### Written task
Write out, word for word, only the data from its first line to the line containing "dark steel rim".
## Start Material
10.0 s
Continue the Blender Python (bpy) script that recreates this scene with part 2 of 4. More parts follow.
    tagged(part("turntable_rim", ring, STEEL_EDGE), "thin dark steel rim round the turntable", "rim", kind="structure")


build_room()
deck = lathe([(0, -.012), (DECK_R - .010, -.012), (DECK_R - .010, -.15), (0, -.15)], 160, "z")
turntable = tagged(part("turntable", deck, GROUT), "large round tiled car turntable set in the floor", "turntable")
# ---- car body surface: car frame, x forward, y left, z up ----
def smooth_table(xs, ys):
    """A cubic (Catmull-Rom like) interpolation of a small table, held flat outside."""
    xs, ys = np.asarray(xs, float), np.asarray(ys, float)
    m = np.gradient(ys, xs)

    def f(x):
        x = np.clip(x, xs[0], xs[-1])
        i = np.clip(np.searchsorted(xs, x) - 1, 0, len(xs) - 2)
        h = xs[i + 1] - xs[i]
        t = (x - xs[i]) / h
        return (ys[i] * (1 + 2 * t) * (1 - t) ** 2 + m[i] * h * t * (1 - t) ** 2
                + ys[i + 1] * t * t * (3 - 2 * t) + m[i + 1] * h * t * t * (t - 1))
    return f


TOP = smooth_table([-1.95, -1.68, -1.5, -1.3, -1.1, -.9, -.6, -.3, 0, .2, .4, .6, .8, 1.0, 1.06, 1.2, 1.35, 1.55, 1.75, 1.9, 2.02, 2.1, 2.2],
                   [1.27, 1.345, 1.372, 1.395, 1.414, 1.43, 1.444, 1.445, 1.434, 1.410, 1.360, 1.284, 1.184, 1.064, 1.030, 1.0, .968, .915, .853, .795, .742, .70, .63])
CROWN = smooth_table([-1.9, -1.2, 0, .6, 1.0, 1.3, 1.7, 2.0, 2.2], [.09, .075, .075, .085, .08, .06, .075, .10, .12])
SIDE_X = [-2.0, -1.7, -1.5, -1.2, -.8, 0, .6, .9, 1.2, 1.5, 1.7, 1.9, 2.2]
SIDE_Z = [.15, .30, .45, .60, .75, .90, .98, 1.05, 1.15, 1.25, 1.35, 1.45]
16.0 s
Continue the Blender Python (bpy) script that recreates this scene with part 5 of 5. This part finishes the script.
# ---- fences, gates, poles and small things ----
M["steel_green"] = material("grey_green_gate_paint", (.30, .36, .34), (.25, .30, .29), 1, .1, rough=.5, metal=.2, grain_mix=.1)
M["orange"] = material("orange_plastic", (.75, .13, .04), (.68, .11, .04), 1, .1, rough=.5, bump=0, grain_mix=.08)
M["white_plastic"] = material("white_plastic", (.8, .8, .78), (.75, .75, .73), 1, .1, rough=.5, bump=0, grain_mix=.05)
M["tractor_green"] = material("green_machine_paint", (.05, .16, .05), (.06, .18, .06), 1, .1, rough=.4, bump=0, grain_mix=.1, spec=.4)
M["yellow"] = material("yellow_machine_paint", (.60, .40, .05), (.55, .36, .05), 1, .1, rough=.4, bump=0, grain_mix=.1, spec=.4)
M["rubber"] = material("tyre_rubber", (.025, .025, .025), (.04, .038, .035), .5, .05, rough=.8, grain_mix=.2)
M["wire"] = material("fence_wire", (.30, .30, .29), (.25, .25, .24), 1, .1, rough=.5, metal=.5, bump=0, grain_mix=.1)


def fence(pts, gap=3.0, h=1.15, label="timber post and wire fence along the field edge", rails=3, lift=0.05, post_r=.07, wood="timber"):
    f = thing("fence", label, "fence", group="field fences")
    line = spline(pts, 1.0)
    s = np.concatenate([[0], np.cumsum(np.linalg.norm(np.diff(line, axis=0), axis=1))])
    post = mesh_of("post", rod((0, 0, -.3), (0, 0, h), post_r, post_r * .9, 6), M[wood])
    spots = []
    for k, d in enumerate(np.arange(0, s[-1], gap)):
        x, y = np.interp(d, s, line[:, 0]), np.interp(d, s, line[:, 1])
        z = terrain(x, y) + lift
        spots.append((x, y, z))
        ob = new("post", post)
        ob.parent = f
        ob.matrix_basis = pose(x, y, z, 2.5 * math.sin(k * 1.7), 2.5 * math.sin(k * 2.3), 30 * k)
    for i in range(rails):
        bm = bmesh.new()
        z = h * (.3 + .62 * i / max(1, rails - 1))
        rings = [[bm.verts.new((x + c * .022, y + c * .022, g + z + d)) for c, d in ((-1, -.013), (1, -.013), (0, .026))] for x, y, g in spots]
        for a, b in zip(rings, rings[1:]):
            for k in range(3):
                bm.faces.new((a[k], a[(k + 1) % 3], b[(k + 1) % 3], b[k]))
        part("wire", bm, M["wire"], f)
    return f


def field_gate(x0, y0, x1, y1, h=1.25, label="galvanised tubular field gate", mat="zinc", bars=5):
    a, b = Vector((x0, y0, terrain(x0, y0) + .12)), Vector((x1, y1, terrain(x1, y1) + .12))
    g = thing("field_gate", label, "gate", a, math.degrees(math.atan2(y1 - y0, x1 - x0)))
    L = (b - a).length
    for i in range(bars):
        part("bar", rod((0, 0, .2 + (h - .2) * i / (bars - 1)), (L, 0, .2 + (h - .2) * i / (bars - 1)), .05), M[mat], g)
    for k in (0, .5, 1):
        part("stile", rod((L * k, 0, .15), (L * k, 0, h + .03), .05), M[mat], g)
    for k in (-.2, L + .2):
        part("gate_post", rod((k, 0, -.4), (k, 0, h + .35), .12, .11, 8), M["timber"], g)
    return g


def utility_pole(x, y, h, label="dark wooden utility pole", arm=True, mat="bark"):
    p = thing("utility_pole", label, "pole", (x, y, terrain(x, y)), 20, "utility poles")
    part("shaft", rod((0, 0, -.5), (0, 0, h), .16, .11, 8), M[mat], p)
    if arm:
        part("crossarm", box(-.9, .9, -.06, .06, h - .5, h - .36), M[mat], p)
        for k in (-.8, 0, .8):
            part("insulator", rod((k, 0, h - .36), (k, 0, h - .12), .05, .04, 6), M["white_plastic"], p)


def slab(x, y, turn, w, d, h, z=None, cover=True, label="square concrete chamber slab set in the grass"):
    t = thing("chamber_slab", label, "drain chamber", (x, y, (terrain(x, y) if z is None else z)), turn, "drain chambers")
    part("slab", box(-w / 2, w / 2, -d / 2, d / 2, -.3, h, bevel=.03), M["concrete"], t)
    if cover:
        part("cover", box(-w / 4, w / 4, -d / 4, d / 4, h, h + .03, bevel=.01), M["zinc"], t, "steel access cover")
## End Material
### Written solution
10.0 s
Continue the Blender Python (bpy) script that recreates this scene with part 2 of 4. More parts follow.
    tagged(part("turntable_rim", ring, STEEL_EDGE), "thin dark steel rim round the turntable", "rim", kind="structure")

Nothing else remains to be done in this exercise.